An alliance with the Indigenous Peoples’ Front of Tripura (IPFT) also helped. The IPFT demand for a separate state of ‘Twipraland’ for tribals was temporarily assuaged with promises of greater autonomy.
The promise of citizenship to Hindu migrants from Bangladesh – Tripura has a substantial number of them – attracted the Bengali-speaking voters to the BJP.
The anti-Communist vote was further consolidated with leaders from the Congress and Trinamool Congress joining the BJP wholesale. The election quickly became bipolar. The public response to “chalo paltai (Let’s overthrow)” also suggests tapping into the boredom that comes with seeing the same faces in power for long.
In Nagaland, the BJP has done well both because the Naga political parties see an advantage in going along with it, as it has a government at the Centre, and the party has toned down its anti-Christian, anti-beef rhetoric.
The Naga peace talks are at a crucial stage and a government in Nagaland in alliance with the BJP is likely to smoothen the way for the implementation of the accord.
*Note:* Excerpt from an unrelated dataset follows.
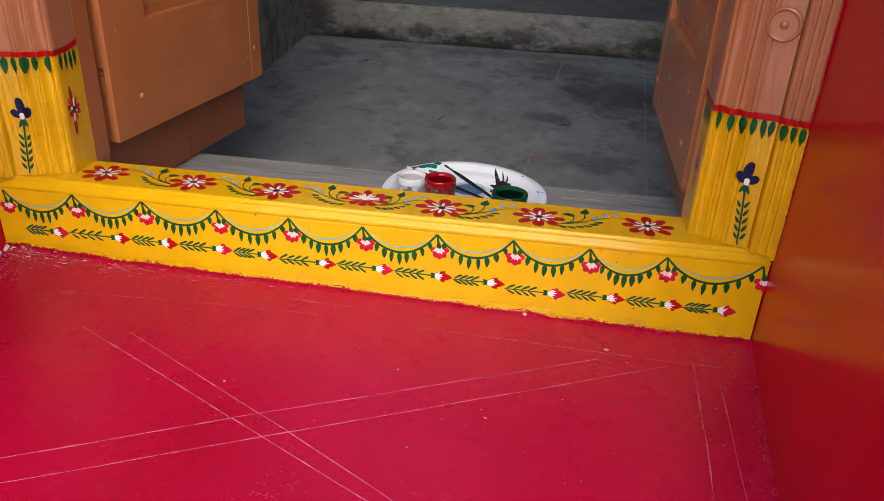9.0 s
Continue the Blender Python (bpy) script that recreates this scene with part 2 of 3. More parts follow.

This explains why the BJP was an ally of the Naga Peoples’ Front (NPF) in the outgoing government as well as the electoral ally of the breakaway National Democratic Progressive Party of Neiphiu Rio.
An alliance government in Nagaland with the BJP is crucial at a time when the states which might be affected by the Naga Accord are also ruled by the BJP – Manipur, Arunachal, and Assam.
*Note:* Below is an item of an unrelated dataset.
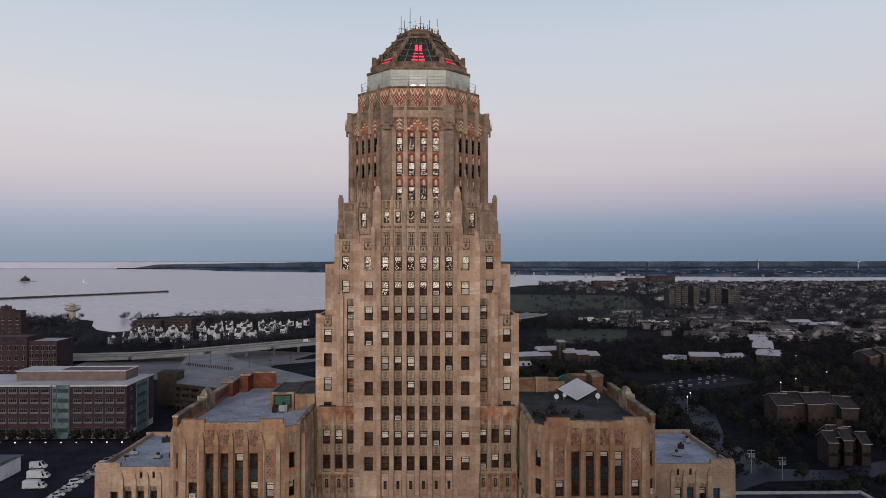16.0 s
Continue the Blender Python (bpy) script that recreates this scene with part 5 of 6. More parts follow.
part("roof", MB().prism([(-31, -5), (4, -5), (4, 19), (-31, 19)], 6.0, 7.4, 0, [(-31, 3), (4, 6.9), (4, 7.1), (-31, 11)]), mat("weathered_metal_roof", (0.13, 0.135, 0.145), 0.7, var=0.25, scale=0.3, fine=2), shed)
part("loading_door", MB().box(-8, -3, -4.15, -4, 0, 4.2), PANE_FAR, shed)


def garage():
    t = thing("parking_garage", "large brick parking garage with a pale concrete deck", "parking garage", U(0, 0))
    deck = [(-133.8, 361), (-103, 346), (-55, 372), (-99, 420), (-121, 442), (-146, 480), (-167, 468), (-152, 410)]
    for k in range(4):
        z = 3.4 * k
        part("deck", MB().prism(deck, z + 2.9, z + 3.3), CONCRETE, t)
        for p, q in zip(deck[-1:] + deck[:2], deck[:3]):
            d = (Vector(q) - Vector(p)).normalized()
            n = Vector((d.y, -d.x)) * 0.2
            c = [tuple(Vector(p) + n), tuple(Vector(q) + n), tuple(Vector(q) - n), tuple(Vector(p) - n)]
            part("parapet", MB().prism(c, z + 2.5, z + 4.2), BRICK_DARK, t)
            for j in range(5):
                m = Vector(p).lerp(Vector(q), (j + 0.5) / 5)
                part("column", MB().box(m.x - 0.4, m.x + 0.4, m.y - 0.4, m.y + 0.4, z, z + 2.9), BRICK_DARK, t)
    part("core_wall", MB().prism([(-130, 366), (-104, 352), (-62, 374), (-99, 412), (-145, 410)], 0, 12.8), BRICK_DARK, t)
    part("stair_tower", MB().box(-149, -138, 374, 384, 0, 17.5).box(-149.3, -137.7, 373.7, 384.3, 17.5, 18), BRICK_DARK, t)
    rail = MB()
    for q in range(26):
        rail.box(-152 + 1.35 * q, -151.5 + 1.35 * q, 426 - 0.75 * q, 426.4 - 0.75 * q, 13.5, 15.3)
    part("rail", rail, BRICK_DARK, t)
    for q in range(8):
        u, y = -148 + 9.5 * q, 420 + 16 * (q % 3) - 5 * q
        part("lamp_pole", MB().tube(u, y, 13.5, 22, 0.12, 0.08, 6).box(u - 1, u + 1, y - 0.2, y + 0.2, 22, 22.2), BRONZE, t)


garage()


def highway():
    t = thing("elevated_highway", "pale concrete elevated highway with side barriers", "highway", U(0, 0))
    line = [Vector(p) for p in ((-420, 560, 1), (-290, 540, 2), (-230, 535, 4), (-176, 540, 7), (-135, 562, 8), (-100, 590, 8), (-40, 650, 8), (60, 760, 8), (140, 870, 8))]
    for a, b in zip(line, line[1:]):
        d = (b - a)
        n = Vector((-d.y, d.x, 0)).normalized()
        for off, th, z0, z1, nm, mt in ((0, 13, -1.2, 0, "deck", ASPHALT_PALE), (-13.3, 0.4, -1.4, 1.1, "barrier", CONCRETE), (13.3, 0.4, -1.4, 1.1, "barrier", CONCRETE), (0, 0.3, 0, 0.9, "barrier", CONCRETE)):
            p = [a + n * (off - th), b + n * (off - th), b + n * (off + th), a + n * (off + th)]
            mb = MB()
            v = [(q.x, q.y, q.z + z0) for q in p] + [(q.x, q.y, q.z + z1) for q in p]
            for f in ((0, 1, 5, 4), (1, 2, 6, 5), (2, 3, 7, 6), (3, 0, 4, 7), (4, 5, 6, 7), (3, 2, 1, 0)):
                mb.face([v[i] for i in f])
            part(nm, mb, mt, t)
        if a.z > 5:
            for q in (0.15, 0.65):
                c = a.lerp(b, q)
                part("bridge_pier", MB().box(c.x - 1, c.x + 1, c.y - 1, c.y + 1, 0, c.z - 1).box(c.x - 1, c.x + 1, c.y - 8, c.y + 8, c.z - 2, c.z - 1.1), CONCRETE, t)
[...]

A politically inimical state government in any of these states could result in the accord being torpedoed. Although its detailed contours are not known, the accord is bound to address the issues of Nagas spread over these states without changing the geographical boundaries of any state but possibly offering territorial councils with considerable financial powers at an apex as well as regional levels. This would require the affected states to be on the same page. A BJP presence in the state governments could be a moderating influence on them.
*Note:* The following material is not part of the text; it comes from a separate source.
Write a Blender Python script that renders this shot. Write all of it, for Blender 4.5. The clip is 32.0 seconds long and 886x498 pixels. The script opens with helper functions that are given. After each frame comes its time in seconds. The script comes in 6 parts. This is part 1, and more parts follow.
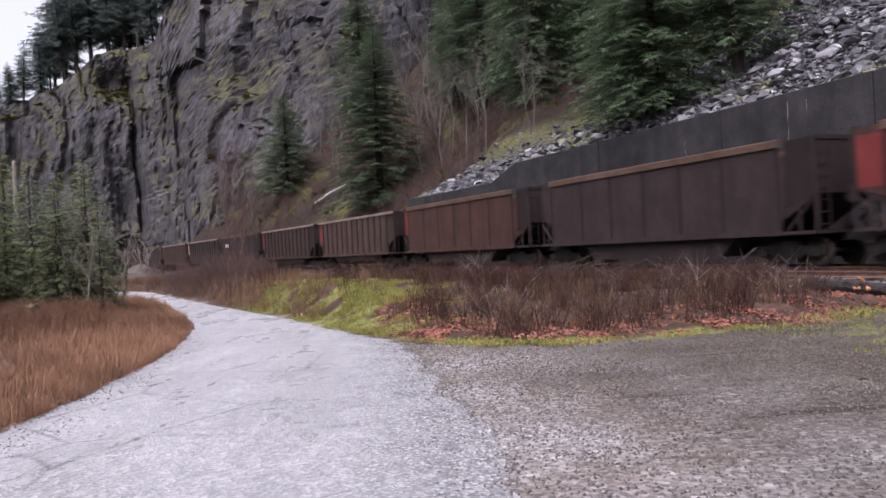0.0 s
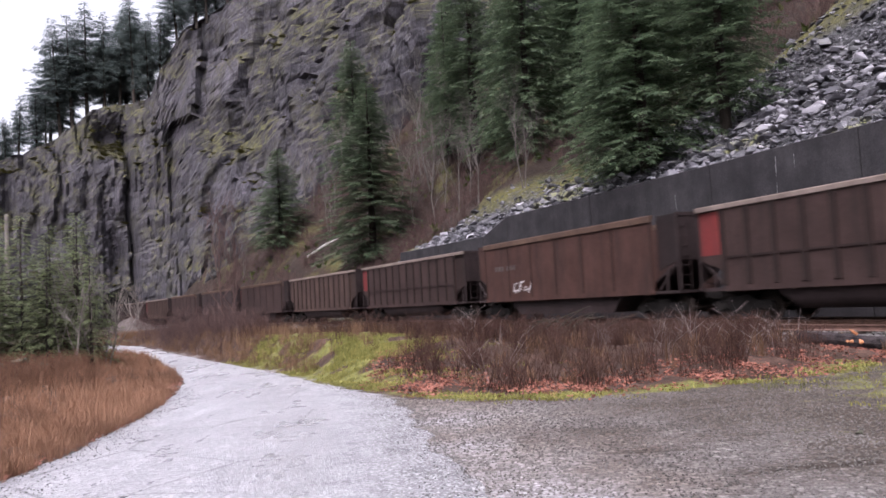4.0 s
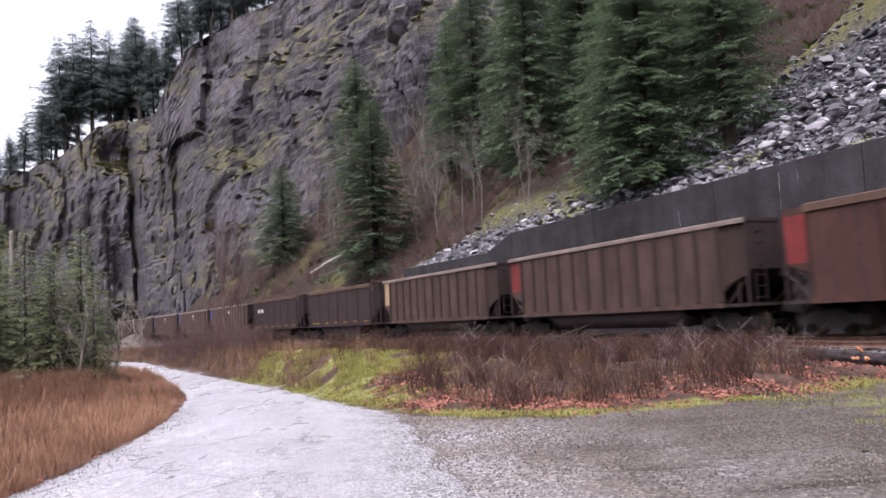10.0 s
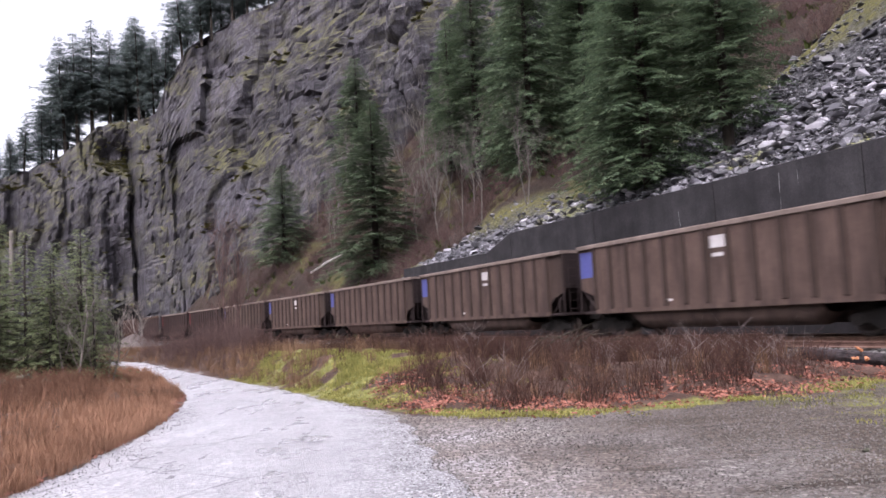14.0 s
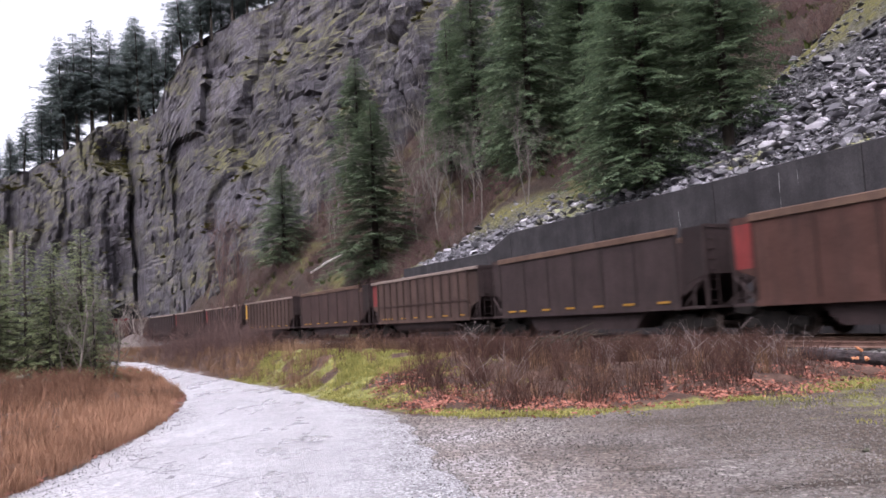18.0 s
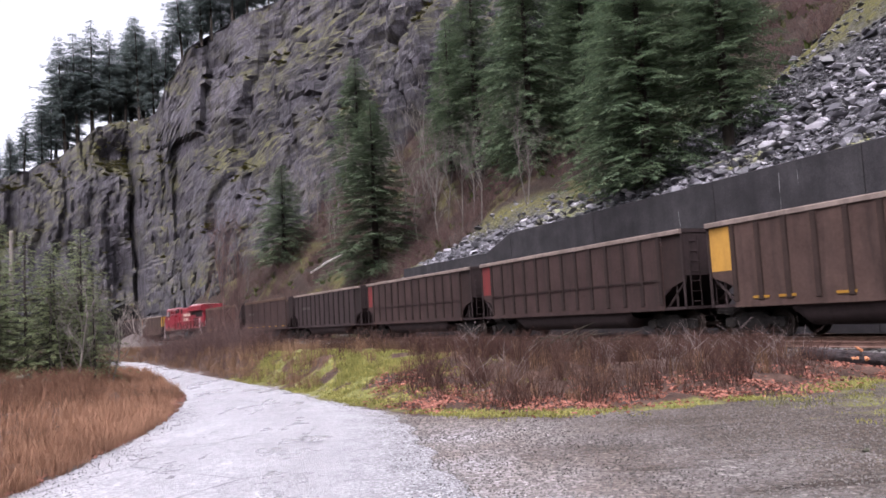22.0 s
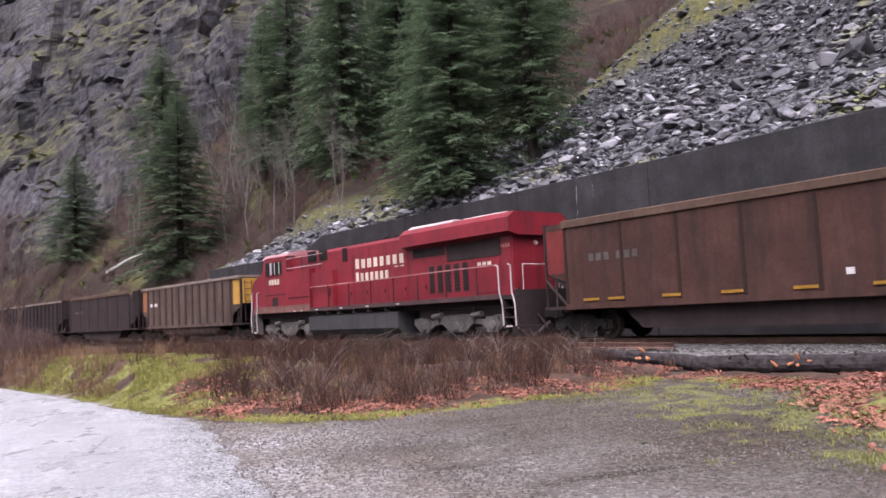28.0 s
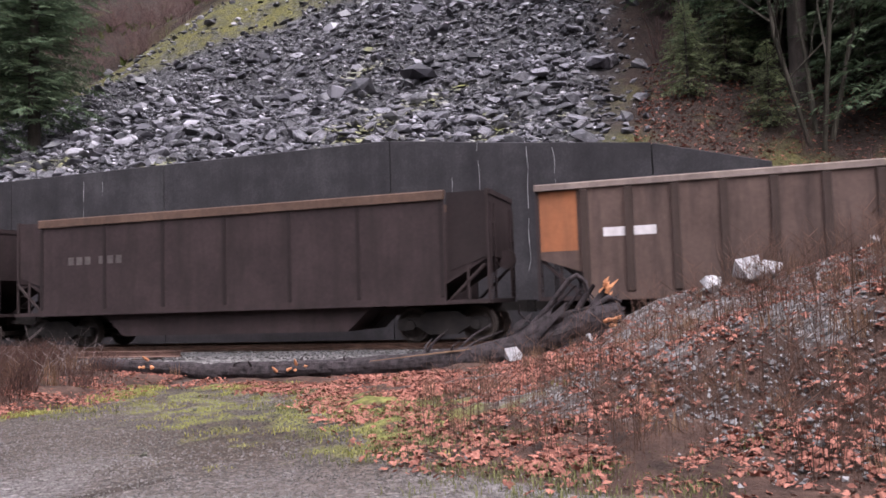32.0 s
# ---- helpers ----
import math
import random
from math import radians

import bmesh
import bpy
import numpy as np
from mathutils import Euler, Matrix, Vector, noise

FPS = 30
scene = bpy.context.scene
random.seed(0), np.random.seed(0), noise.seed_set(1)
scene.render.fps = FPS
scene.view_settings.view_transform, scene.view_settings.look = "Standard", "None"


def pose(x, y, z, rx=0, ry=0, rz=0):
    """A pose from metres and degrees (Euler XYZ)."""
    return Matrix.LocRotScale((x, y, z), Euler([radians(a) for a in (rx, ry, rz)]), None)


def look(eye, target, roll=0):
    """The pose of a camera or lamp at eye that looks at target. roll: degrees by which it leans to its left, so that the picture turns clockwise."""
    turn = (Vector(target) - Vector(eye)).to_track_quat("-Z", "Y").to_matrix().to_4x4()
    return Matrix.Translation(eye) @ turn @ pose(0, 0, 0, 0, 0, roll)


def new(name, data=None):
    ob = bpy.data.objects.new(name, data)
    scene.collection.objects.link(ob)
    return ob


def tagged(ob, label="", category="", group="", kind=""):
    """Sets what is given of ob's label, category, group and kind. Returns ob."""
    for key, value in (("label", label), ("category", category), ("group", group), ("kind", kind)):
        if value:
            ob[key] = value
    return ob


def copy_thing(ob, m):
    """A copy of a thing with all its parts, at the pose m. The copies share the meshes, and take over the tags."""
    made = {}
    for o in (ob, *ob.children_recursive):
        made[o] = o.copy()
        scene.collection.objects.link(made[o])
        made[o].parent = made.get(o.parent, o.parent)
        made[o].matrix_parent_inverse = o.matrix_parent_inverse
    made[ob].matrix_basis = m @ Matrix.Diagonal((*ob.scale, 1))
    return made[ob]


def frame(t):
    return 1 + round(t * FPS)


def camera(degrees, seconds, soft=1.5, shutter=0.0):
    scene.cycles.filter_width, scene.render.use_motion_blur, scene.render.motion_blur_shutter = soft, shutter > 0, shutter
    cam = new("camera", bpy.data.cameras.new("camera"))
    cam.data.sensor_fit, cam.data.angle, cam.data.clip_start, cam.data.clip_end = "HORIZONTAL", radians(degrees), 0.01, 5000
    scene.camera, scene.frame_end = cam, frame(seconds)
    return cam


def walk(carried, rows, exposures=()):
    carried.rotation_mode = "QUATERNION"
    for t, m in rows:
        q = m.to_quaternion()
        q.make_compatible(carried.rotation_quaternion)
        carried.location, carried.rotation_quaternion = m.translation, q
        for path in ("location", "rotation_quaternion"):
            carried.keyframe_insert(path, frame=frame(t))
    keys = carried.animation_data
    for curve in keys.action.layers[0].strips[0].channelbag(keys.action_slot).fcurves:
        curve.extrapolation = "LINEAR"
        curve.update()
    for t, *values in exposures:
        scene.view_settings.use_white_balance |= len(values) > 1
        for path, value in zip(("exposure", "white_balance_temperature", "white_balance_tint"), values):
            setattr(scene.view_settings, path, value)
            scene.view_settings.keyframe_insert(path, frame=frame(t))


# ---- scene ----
# ---------------------------------------------------------------- camera
EYE_Z = 1.55
cam = camera(58.5, 32.0, soft=1.6, shutter=0.12)
walk(cam, [
    (0.0, pose(0, 0, EYE_Z, 90.04, 3.01, 0.17)),
    (2.5, pose(0, 0, EYE_Z, 90.04, 3.01, 0.17)),
    (3.0, pose(0, 0, EYE_Z, 90.22, 3.06, 0.05)),
    (3.5, pose(0, 0, EYE_Z, 91.86, 3.02, -0.25)),
    (4.0, pose(0, 0, EYE_Z, 93.88, 3.06, -0.36)),
    (4.5, pose(0, 0, EYE_Z, 94.92, 3.08, -0.38)),
    (6.5, pose(0, 0, EYE_Z, 95.07, 3.03, -0.11)),
    (9.0, pose(0, 0, EYE_Z, 95.07, 3.03, -0.11)),
    (23.0, pose(0, 0, EYE_Z, 95.07, 3.03, -0.11)),
    (24.0, pose(0, 0, EYE_Z, 95.07, 3.04, -0.15)),
    (26.5, pose(0, 0, EYE_Z, 94.99, 3.02, -2.49)),
    (27.0, pose(0, 0, EYE_Z, 94.90, 3.03, -4.80)),
    (27.5, pose(0, 0, EYE_Z, 94.77, 2.98, -8.52)),
    (28.0, pose(0, 0, EYE_Z, 94.59, 2.90, -13.72)),
    (28.5, pose(0, 0, EYE_Z, 94.34, 2.60, -21.90)),
    (29.0, pose(0, 0, EYE_Z, 94.05, 2.25, -31.54)),
    (29.5, pose(0, 0, EYE_Z, 93.90, 2.11, -40.17)),
    (30.0, pose(0, 0, EYE_Z, 93.79, 1.94, -45.78)),
    (30.5, pose(0, 0, EYE_Z, 93.70, 1.85, -47.66)),
    (31.0, pose(0, 0, EYE_Z, 93.69, 1.83, -48.22)),
    (31.5, pose(0, 0, EYE_Z, 93.69, 1.82, -48.17)),
    (32.0, pose(0, 0, EYE_Z, 93.69, 1.83, -48.14)),
], exposures=[(0, 1.13, 6150, 22), (2.5, 1.13, 6150, 22), (5.0, 1.5, 6150, 22), (32, 1.5, 6150, 22)])

# ---------------------------------------------------------------- light: a bright overcast sky
world = bpy.data.worlds.new("sky")
scene.world = world
world.use_nodes = True
_n = world.node_tree.nodes
_l = world.node_tree.links
_bg = _n["Background"]
_sky = _n.new("ShaderNodeTexSky")
_sky.sky_type = "NISHITA"
_sky.sun_disc = False
_sky.sun_elevation = radians(52)
_sky.sun_rotation = radians(200)
_sky.dust_density = 6.0
_sky.air_density = 1.0
_hsv = _n.new("ShaderNodeHueSaturation")
_hsv.inputs["Saturation"].default_value = 0.18
_l.new(_sky.outputs["Color"], _hsv.inputs["Color"])
_l.new(_hsv.outputs["Color"], _bg.inputs["Color"])
_bg.inputs["Strength"].default_value = 0.15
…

In Meghalaya, the BJP will try its best to cobble together an alliance with the National Peoples’ Party.
The smaller parties that it seeks to approach will not join hands with it because of Congress’ secular ideology. Some of them like the United Democratic Party and the Hill State Peoples’ Party were part of an alliance aimed at dislodging the Congress government. If they do go along with it, it will be for reasons which have been the bane of politics in the north-east. However, the Congress may not be able to offer the kind of loaves and fish to potential allies that the BJP can because of its access to resources.
The BJP will no doubt tom-tom its achievements in the north-eastern states as an ideological victory. It is anything but that.
The politics of these states are not defined by ideology but by ethnicity, fear of outsiders and money power.
Parties and politicians go wholesale to the highest bidder. The BJP can go on dancing to its heart’s content at present but should it lose power at the Centre in 2019 or take missteps – as is possible with the implementation of the Naga accord – the political scene in the north-east can change overnight.
However, between them, the seven sister states represent 26 Lok Sabha constituencies and if the BJP is careful not to disturb their precarious politics till the general election, it may stand to gain these seats. But, the sole clear victory in Tripura does not presage a wave in favor of the BJP for any other state election or even the general election. If anything, the only impact of the Tripura debacle will be on the CPI(M), forcing hardliner ideologues like Prakash Karat to stop hair-splitting about who is the bigger enemy of secular India – the BJP or the Congress. The defeat of the party in Tripura will weaken the Karat-line in the party and strengthen those who do not wish to view India through the eyes of the Kerala comrades.